= Robert Spoo =

Law and English professor (born 1957)

Robert Edward Spoo (born 1957) is a professor and scholar of law and of English, an academic of the law and literature movement, and a Guggenheim Fellowship awardee. From 1988 to 2023, he taught at the University of Tulsa; he joined Princeton University as an endowed professor in 2024.

== Biography ==
Born in 1957, Spoo was educated at Lawrence University, and received a BA degree in English in 1979. This was followed by MA (1984) and PhD (1986) degrees in English from Princeton University. Spoo worked as a lecturer at Princeton from 1984 until he joined the University of Tulsa in 1988. He received his JD from Yale Law School in 2000. He held positions as an attorney at various firms between 2000 and 2008, often simultaneously with his academic appointments. From 2001 to 2002, he was a law clerk of Sonia Sotomayor.

In 2012, Spoo was promoted to Chapman Distinguished Professor at the University of Tulsa College of Law. While at Tulsa, he also served as editor of the James Joyce Quarterly. He was a 2016 Guggenheim Fellow. In 2020, the University of Tulsa named Spoo an "outstanding researcher." Effective on January 1, 2024, Spoo joined the faculty of Princeton University as the endowed Leonard L. Milberg '53 Professor in Irish Letters.

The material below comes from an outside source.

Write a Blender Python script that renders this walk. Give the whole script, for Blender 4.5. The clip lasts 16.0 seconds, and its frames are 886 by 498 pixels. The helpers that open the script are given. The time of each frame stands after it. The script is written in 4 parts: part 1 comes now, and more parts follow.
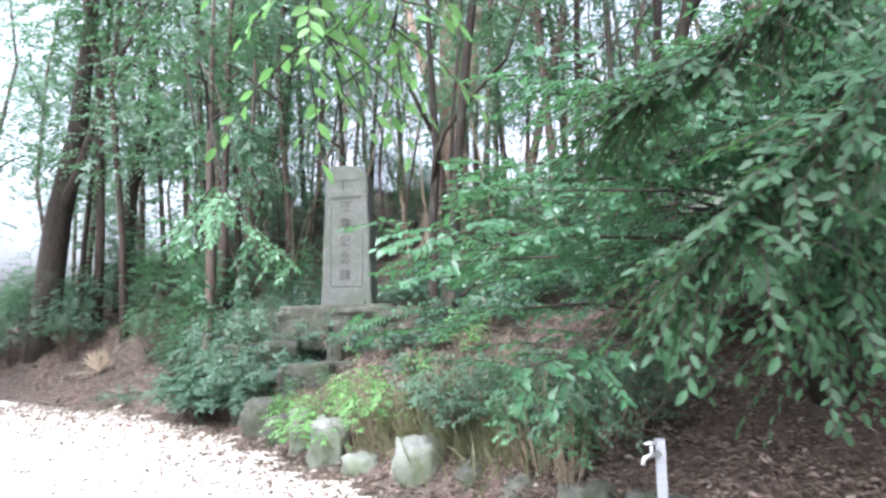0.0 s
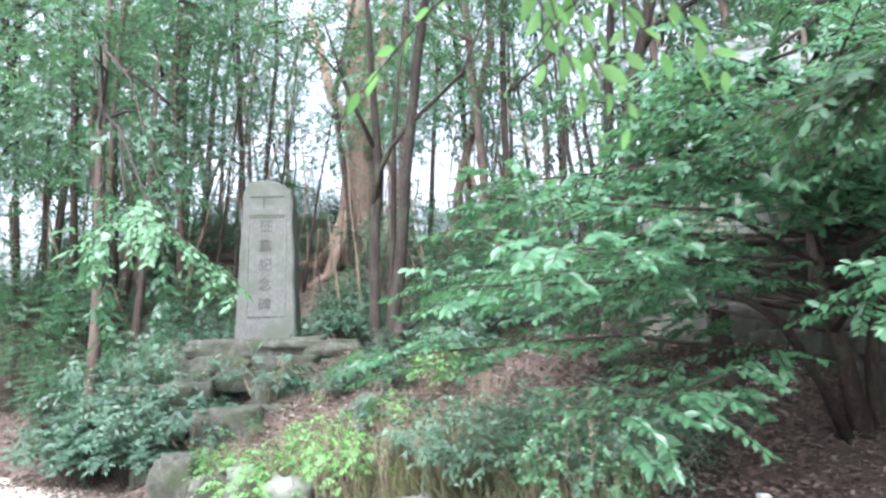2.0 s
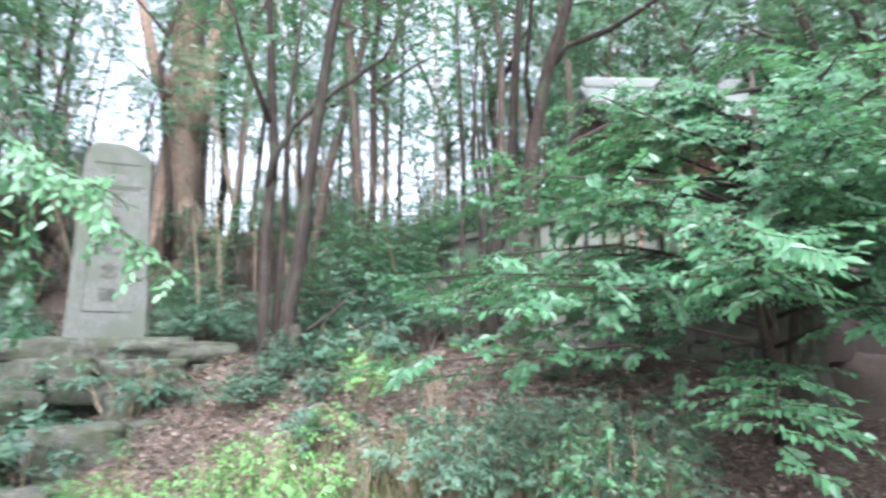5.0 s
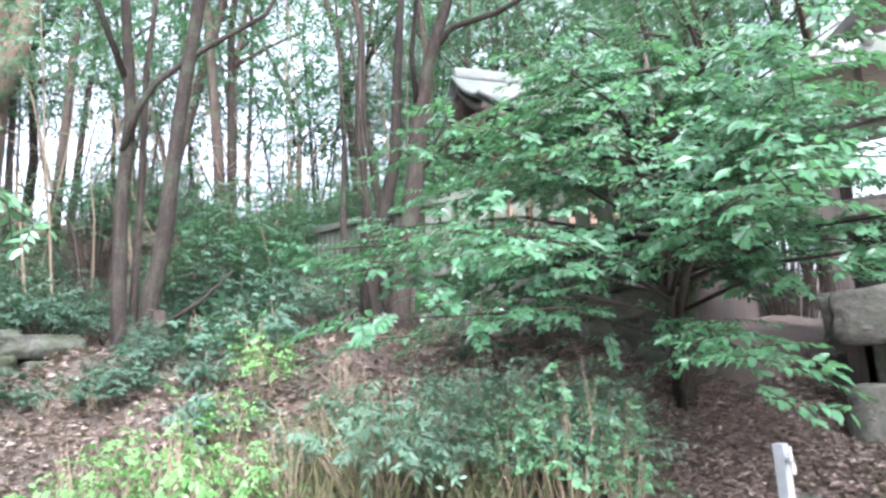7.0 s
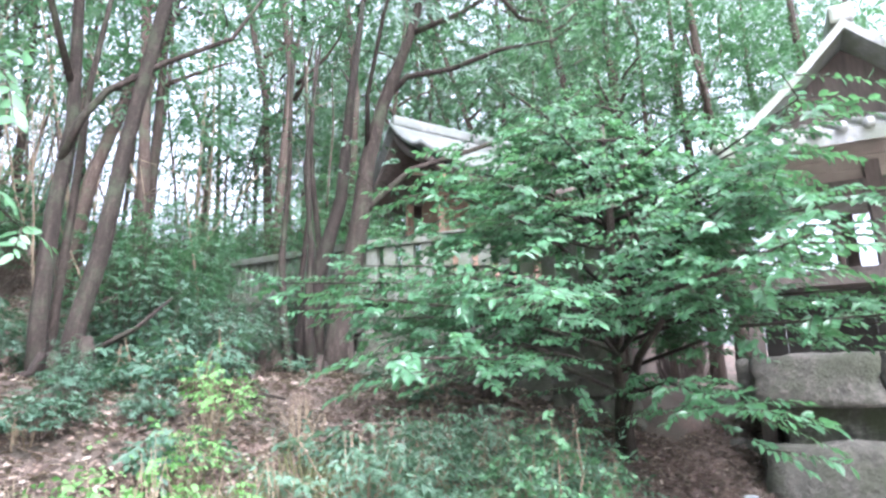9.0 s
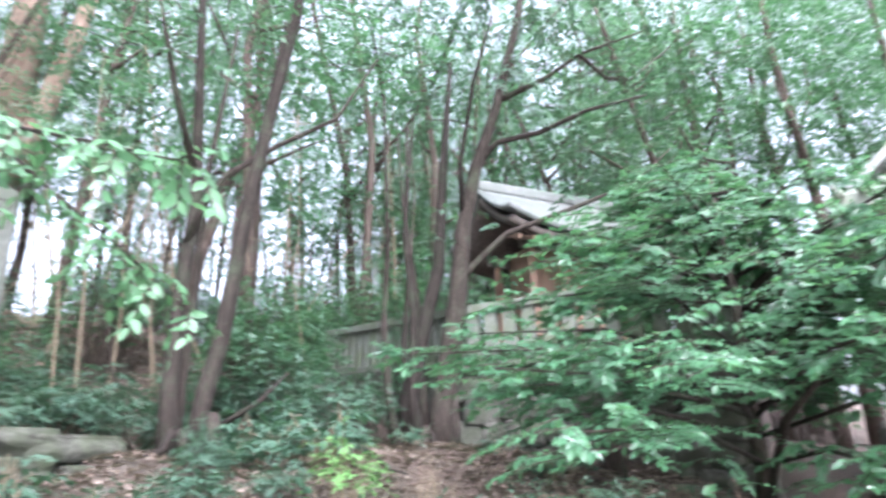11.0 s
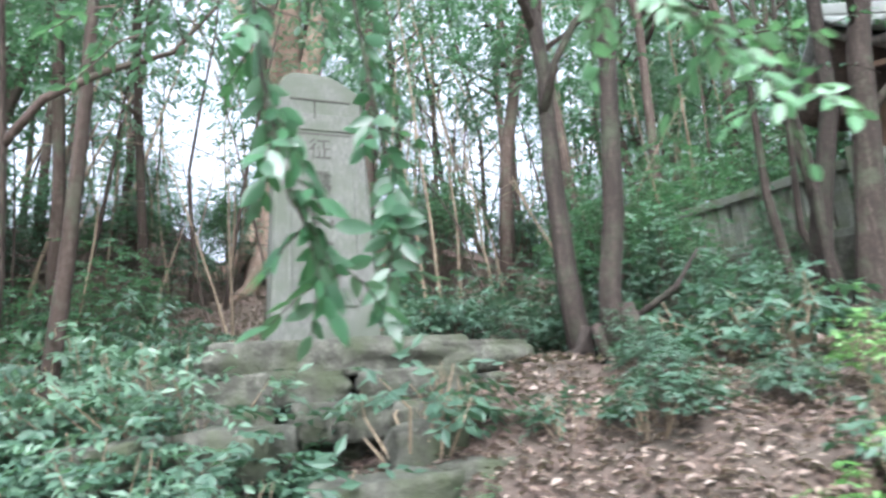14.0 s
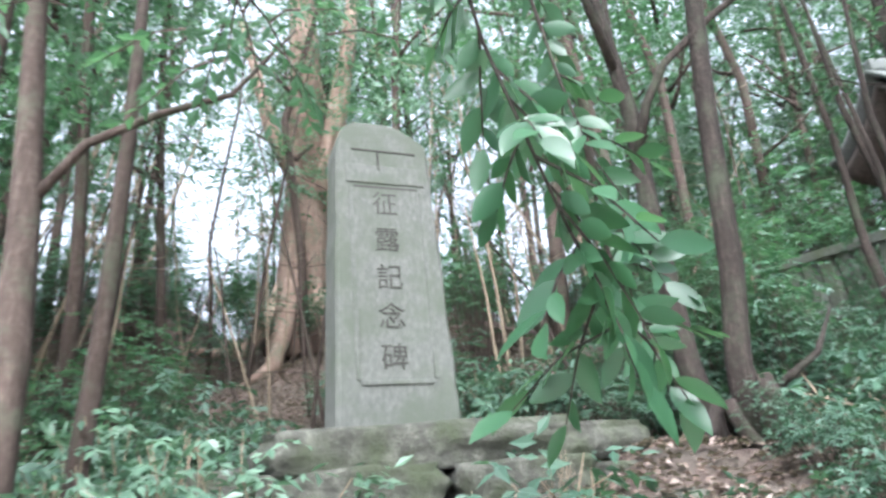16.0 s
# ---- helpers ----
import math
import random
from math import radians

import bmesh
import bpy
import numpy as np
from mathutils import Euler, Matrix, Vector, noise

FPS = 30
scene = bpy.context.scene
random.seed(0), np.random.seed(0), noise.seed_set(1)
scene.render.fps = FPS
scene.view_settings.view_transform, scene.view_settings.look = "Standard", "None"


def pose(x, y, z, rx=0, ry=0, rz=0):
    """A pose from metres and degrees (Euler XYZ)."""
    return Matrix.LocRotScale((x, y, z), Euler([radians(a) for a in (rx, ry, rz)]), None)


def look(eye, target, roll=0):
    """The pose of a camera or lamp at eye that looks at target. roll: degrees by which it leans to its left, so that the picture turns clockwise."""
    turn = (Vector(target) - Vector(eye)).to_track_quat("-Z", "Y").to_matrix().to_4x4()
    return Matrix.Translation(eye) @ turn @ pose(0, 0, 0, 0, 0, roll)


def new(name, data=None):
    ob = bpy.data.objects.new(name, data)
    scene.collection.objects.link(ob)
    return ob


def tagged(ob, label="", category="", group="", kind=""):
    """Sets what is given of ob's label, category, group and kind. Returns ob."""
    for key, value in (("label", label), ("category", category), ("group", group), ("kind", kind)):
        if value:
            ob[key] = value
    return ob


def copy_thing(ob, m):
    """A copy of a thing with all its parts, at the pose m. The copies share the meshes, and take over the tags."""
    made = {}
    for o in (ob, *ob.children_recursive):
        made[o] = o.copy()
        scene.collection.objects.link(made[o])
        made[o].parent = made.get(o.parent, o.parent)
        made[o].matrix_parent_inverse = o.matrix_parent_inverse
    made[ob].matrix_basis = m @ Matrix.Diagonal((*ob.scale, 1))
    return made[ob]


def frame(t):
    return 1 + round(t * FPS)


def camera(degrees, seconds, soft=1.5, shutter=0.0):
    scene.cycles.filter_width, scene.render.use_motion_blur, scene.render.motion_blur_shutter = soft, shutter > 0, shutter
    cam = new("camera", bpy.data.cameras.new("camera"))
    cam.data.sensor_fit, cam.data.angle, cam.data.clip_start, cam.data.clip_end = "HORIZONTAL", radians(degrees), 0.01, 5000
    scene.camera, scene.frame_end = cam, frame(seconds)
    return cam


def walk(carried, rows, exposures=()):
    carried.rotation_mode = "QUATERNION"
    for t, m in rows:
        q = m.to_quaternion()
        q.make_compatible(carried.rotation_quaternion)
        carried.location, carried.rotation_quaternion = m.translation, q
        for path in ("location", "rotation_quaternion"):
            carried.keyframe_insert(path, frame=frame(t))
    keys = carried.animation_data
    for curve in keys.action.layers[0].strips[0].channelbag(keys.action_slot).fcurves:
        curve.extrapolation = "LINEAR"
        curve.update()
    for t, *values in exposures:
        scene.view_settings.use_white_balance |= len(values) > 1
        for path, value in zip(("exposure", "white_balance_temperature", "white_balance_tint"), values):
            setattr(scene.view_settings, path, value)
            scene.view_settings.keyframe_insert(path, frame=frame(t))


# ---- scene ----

Spoo is editor of the Oxford University Press Law and Literature series and author of James Joyce and the Language of History (1994), Without Copyrights (2013), and Modernism and the Law (2018), the latter written with support of his Guggenheim Fellowship. On top of his scholarship on James Joyce, he also published Ezra and Dorothy Pound: Letters in Captivity, 1945–1946, a 1999 book about Ezra Pound.